Before the shooting, Link’s most recent brush with the law came in Moffat County. According to an alcohol evaluator’s report, Link was returning from a trip to Wyoming in 2002 when his truck hit black ice, skidded off the road and rolled into a ravine.
Link had a blood-alcohol level of 0.78, and he was charged with driving while ability impaired.
That was the second time he’d been charged with DWAI. The first charge came in Rio Blanco County in 2000. Then, Link crashed a vehicle, and a deputy found empty beer cans in the car. But the charges were dropped because law enforcement could not prove he had been drinking, according to the alcohol evaluator’s report. He pleaded guilty to careless driving.
In 2002, Link was charged with two counts of providing alcohol to minors.
Link received a deferred sentence on the first count, and the second count was dismissed.
During a 2003 interview with Mindy Burke, an alcohol evaluation specialist with the 9th Judicial District, Link said he had lived near Meeker for five years. He graduated from high school in Arizona. He said he had never married or fathered children.

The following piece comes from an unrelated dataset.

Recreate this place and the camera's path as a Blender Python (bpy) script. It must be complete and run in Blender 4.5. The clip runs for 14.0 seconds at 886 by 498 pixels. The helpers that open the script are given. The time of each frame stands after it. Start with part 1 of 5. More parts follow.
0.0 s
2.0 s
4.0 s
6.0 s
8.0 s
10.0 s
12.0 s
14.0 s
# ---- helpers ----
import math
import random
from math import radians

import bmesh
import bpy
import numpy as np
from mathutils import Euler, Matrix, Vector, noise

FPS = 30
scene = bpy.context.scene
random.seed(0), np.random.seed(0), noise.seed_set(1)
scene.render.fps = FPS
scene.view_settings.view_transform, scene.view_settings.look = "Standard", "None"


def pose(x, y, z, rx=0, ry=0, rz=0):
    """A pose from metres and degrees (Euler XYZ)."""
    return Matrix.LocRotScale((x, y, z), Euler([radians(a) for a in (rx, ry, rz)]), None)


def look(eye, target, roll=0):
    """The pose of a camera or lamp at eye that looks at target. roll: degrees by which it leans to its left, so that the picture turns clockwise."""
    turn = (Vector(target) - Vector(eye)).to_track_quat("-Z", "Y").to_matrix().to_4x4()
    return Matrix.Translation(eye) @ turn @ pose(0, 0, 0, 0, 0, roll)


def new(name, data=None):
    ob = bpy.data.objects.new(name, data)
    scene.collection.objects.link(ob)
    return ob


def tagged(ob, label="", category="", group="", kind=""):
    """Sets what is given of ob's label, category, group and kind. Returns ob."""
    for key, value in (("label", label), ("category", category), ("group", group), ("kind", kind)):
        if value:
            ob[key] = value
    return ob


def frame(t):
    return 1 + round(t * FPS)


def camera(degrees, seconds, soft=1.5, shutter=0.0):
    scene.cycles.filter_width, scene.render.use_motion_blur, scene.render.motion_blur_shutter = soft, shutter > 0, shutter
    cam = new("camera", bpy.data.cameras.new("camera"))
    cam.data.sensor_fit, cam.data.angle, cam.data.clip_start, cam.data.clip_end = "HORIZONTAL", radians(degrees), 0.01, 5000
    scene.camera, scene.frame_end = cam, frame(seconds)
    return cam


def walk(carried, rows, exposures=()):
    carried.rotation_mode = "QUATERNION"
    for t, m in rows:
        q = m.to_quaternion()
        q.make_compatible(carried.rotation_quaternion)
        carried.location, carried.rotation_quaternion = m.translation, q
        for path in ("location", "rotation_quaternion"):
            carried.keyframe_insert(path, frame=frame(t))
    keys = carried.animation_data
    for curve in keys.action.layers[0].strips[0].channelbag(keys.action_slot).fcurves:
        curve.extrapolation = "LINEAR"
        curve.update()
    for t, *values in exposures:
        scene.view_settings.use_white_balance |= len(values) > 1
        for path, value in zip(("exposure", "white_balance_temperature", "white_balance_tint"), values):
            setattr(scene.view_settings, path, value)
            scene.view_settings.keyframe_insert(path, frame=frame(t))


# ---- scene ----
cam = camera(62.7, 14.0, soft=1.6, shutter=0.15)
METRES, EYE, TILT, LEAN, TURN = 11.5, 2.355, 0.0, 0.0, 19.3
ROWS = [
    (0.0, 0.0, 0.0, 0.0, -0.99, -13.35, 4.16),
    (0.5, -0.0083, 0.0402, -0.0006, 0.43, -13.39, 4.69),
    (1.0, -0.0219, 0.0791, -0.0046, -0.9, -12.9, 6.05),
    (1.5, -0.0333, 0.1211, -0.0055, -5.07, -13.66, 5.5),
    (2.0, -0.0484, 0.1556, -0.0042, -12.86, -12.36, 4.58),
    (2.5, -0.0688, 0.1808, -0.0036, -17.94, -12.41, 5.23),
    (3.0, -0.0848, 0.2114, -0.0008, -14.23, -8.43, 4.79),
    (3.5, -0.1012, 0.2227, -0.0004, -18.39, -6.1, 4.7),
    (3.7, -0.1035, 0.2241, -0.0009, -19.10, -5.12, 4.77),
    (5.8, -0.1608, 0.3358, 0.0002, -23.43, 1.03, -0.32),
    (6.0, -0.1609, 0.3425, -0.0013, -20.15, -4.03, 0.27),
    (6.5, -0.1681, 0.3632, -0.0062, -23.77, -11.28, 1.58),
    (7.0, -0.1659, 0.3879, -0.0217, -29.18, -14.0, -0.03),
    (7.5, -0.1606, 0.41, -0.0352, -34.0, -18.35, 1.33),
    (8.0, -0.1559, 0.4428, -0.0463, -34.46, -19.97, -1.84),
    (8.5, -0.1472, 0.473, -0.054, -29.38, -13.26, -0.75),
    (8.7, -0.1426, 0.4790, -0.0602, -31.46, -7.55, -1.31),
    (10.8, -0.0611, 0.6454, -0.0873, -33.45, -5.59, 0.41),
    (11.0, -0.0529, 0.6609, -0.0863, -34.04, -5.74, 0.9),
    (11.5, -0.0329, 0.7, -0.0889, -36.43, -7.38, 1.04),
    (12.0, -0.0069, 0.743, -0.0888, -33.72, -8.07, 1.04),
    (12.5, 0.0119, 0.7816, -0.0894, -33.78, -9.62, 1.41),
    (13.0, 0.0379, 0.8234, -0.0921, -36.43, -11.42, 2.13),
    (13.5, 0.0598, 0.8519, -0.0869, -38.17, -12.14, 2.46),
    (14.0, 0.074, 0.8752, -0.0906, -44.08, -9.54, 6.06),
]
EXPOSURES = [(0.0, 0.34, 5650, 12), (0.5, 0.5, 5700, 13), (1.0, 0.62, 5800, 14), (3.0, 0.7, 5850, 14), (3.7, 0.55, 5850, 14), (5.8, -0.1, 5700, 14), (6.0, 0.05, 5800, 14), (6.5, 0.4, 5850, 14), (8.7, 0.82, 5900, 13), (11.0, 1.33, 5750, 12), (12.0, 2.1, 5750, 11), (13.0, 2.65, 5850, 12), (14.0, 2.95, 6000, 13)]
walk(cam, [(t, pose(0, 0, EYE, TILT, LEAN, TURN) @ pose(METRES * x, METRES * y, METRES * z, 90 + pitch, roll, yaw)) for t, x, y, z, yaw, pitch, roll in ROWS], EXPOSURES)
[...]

After the second DWAI arrest, Link received a sentence of 40 hours of community service and was ordered to complete a level II alcohol education course.
Psychologists from Nicoletti-Flater and Associates of Lakewood will arrive at the Sheriff’s Office today to provide psychological support for deputies, Woodruff said. The group advertises itself as an authority in violence prevention, interruption and disaster management.

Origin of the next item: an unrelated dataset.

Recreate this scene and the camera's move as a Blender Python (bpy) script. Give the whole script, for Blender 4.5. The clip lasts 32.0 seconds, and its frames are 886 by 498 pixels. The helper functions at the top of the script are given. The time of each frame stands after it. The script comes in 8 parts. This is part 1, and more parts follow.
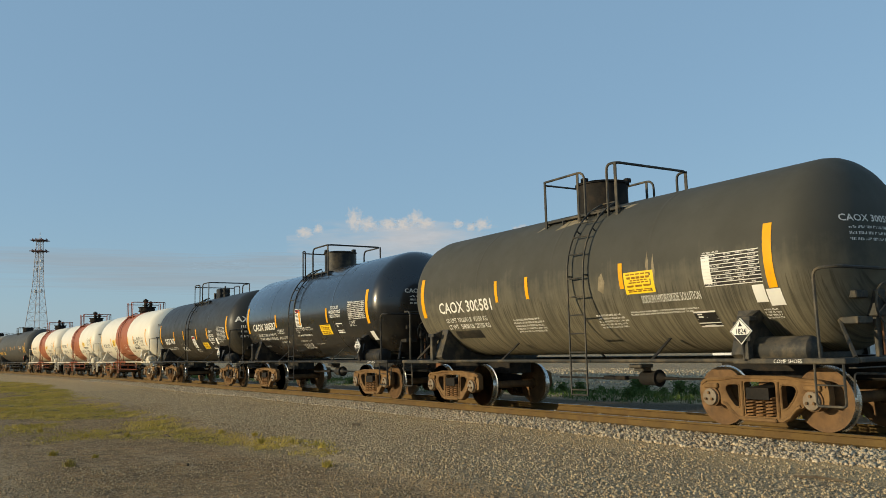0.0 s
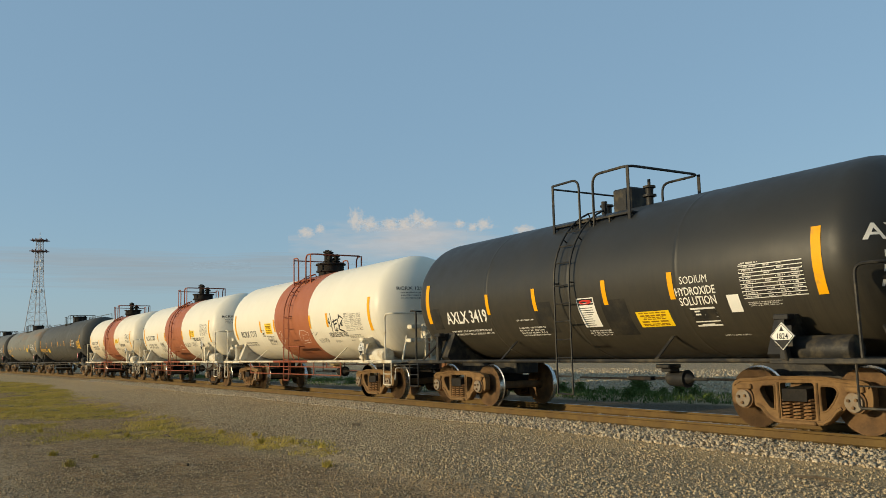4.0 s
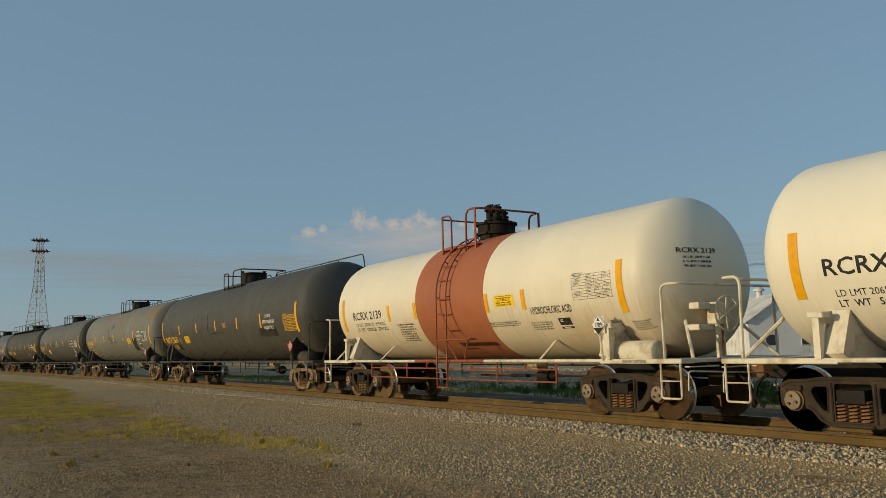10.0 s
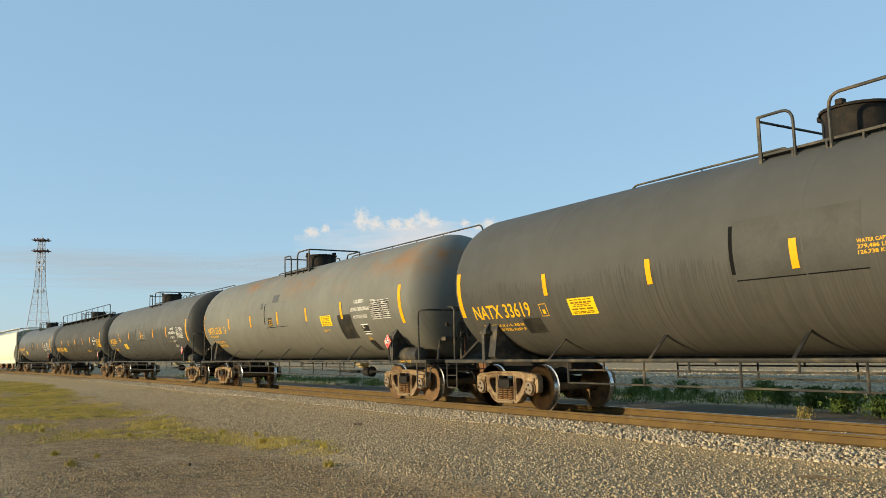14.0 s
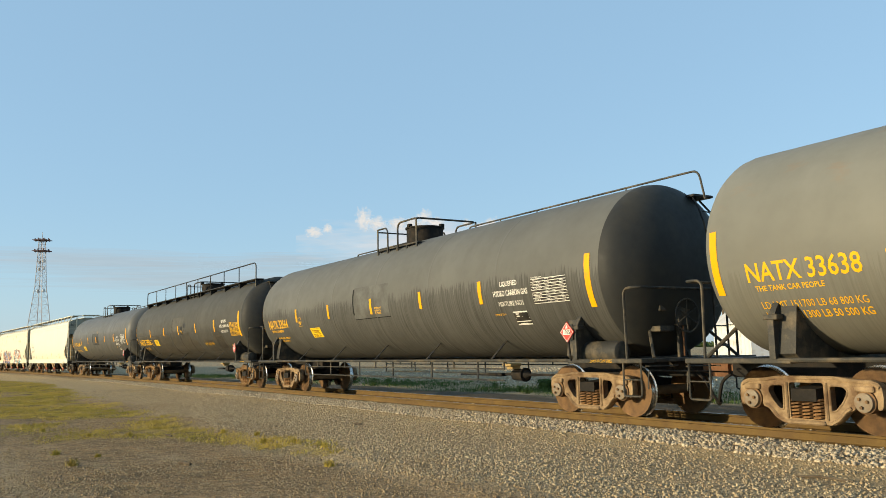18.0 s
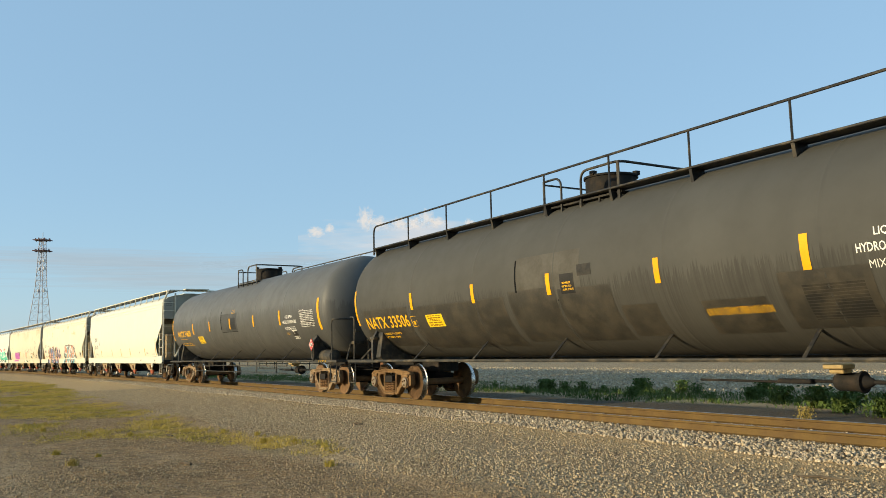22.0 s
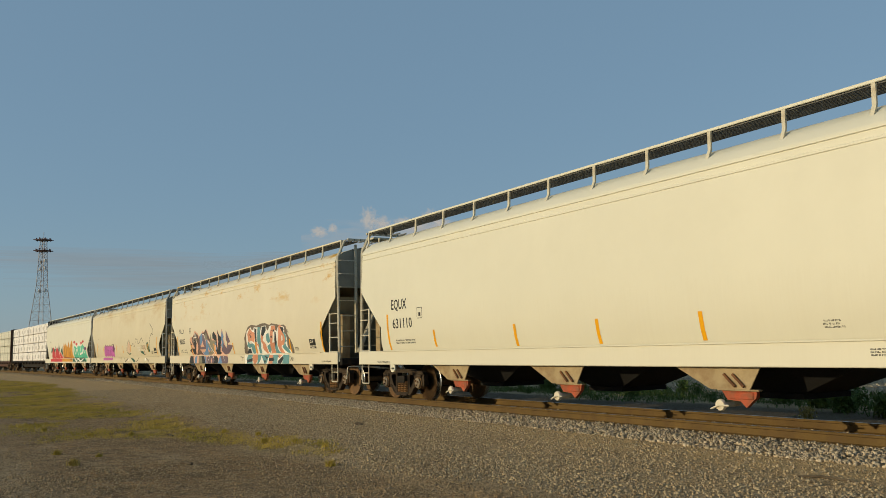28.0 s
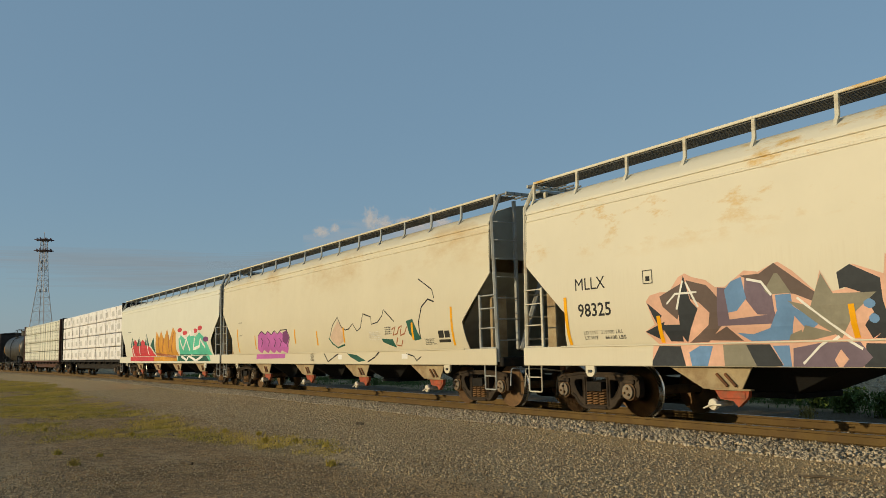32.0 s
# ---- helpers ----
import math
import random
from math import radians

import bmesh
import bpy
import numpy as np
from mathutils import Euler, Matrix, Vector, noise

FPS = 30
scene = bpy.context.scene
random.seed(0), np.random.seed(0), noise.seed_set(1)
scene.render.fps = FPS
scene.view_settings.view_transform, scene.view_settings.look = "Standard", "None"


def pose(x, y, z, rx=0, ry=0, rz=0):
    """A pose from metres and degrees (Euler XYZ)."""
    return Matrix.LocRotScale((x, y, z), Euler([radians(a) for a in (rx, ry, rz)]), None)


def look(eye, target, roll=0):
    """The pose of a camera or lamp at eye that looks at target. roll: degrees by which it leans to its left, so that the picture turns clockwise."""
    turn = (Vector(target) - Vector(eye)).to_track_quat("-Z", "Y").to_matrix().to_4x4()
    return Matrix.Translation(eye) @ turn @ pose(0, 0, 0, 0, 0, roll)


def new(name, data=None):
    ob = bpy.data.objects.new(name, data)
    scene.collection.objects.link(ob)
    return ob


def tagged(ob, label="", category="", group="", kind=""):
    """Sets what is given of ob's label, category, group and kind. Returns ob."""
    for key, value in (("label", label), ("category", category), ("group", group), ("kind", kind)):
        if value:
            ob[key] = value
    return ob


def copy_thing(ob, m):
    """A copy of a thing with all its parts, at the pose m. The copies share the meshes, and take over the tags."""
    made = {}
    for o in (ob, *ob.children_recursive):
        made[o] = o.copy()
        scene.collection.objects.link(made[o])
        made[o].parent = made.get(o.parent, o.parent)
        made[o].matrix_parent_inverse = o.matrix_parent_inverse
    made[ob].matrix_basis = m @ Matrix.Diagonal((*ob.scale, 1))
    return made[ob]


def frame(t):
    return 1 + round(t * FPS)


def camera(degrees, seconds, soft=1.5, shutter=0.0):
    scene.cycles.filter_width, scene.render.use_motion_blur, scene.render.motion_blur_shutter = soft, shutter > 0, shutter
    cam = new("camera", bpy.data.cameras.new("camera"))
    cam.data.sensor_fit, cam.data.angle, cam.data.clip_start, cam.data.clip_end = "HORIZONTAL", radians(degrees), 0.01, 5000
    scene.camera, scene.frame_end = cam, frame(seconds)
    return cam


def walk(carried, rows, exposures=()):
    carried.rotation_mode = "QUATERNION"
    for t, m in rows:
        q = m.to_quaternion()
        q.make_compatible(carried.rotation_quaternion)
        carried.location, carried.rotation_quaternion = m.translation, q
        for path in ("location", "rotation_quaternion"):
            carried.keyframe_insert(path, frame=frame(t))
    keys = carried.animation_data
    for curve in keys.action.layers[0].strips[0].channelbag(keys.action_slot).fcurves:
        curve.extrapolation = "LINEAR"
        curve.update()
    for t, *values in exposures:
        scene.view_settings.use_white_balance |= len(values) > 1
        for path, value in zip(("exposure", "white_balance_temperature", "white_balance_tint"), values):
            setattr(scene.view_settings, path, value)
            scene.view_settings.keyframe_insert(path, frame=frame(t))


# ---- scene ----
# The camera stands on the gravel beside a gently curving railway line; z = 0 is the gravel, RT the rail's top.
RT = 0.30
EYE = 1.5756
DRIFT = [(0.0, 0.0, 0.0), (7.0, 0.0, 0.0), (12.0, 0.075, -0.01), (20.0, 0.155, -0.03), (26.0, 0.20, -0.04), (32.0, 0.255, -0.05)]
cam = camera(56.82, 32.0, soft=0.5)
walk(cam, [(t, pose(0, 0, EYE, 90, 0, 58.603 + yaw) @ pose(0, 0, 0, 7.073 + pitch, 0, 0) @ pose(0, 0, 0, 0, 0, -1.30)) for t, yaw, pitch in DRIFT],
     exposures=[(0.0, -0.16, 6700, 10), (1.0, 0.15, 6800, 10), (2.0, 0.15, 6800, 10), (3.5, -0.04, 6850, 10), (5.5, -0.58, 7020, 10), (8.0, -0.68, 7000, 10), (11.0, -0.58, 6980, 10), (12.2, -0.38, 6800, 10), (13.0, 0.15, 6800, 10), (15.5, 0.34, 6860, 10), (20.0, 0.35, 6840, 10), (23.0, 0.20, 6750, 10), (24.5, -0.06, 6800, 10), (27.0, -0.57, 6850, 10), (32.0, -0.57, 6850, 10)])

# world and sun: a low evening sun behind the viewer's back
SUN_AZ, SUN_EL = 15.0, 10.5     # degrees from the line's normal towards the left, and above the horizon
sun_dir = Vector((-math.sin(radians(SUN_AZ)) * math.cos(radians(SUN_EL)), -math.cos(radians(SUN_AZ)) * math.cos(radians(SUN_EL)), math.sin(radians(SUN_EL))))
world = bpy.data.worlds.new("world")
scene.world = world
world.use_nodes = True
wn = world.node_tree.nodes
sky = wn.new("ShaderNodeTexSky")
sky.sky_type = "NISHITA"
sky.sun_disc = False
sky.sun_elevation = radians(SUN_EL)
sky.sun_rotation = math.atan2(sun_dir.x, sun_dir.y)
sky.altitude, sky.air_density, sky.dust_density, sky.ozone_density = 0.0, 1.0, 0.5, 2.0
haze = wn.new("ShaderNodeMix")          # an even evening haze over the clear sky
haze.data_type = "RGBA"
haze.inputs[0].default_value = 0.55
haze.inputs[7].default_value = (2.62, 4.5, 6.55, 1.0)
world.node_tree.links.new(sky.outputs[0], haze.inputs[6])
world.node_tree.links.new(haze.outputs[2], wn["Background"].inputs[0])
wn["Background"].inputs[1].default_value = 0.128
sun = new("sun", bpy.data.lights.new("sun", "SUN"))
sun.data.energy, sun.data.angle, sun.data.color = 4.5, radians(0.6), (1.0, 0.845, 0.55)
sun.matrix_world = look(sun_dir * 200, (0, 0, 0))

# the line: straight to the right, bending slowly towards the viewer on the left
LINE_Y, BEND, BEND_AT = 11.58, -0.000795, -3.64
# how far the train has rolled, every two seconds
ROLLED = [0.0, 13.15, 26.28, 39.42, 52.64, 65.95, 79.38, 92.91, 106.54, 120.25, 134.0, 147.77, 161.54, 175.32, 189.15, 203.12, 217.37]


def rolled(t):
    """Metres rolled at t seconds, by a smooth curve through ROLLED."""
    i = min(max(int(t // 2), 0), len(ROLLED) - 2)
    w = t / 2 - i
    p = [ROLLED[min(max(i + j, 0), len(ROLLED) - 1)] for j in (-1, 0, 1, 2)]
    if i == 0:
        p[0] = 2 * p[1] - p[2]
    if i == len(ROLLED) - 2:
        p[3] = 2 * p[2] - p[1]
    return 0.5 * (2 * p[1] + (p[2] - p[0]) * w + (2 * p[0] - 5 * p[1] + 4 * p[2] - p[3]) * w * w + (3 * p[1] - p[0] - 3 * p[2] + p[3]) * w ** 3)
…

The incident that resulted in Link’s death began when a woman Woodruff called Link’s ex-girlfriend reported that Link had fired a weapon several times, once in her direction.
Deputies set up a perimeter near the residence where Link had fired the weapon, and then Link led them on a short chase that ended on a private gravel road.
Link allegedly raised a 10-gauge shotgun toward a deputy. Another deputy shot Link.
The last time law enforcement officers had to shoot a suspect in Rio Blanco County was in about 1980, said Paula Davis of the Rangely Police Department.
Eric Wilfong had climbed on the post office roof and was shooting at people on Main Street.
He apparently was upset that police had picked up his dog, Davis said.
An officer shot Wilfong after he had shot at about three people, Davis said.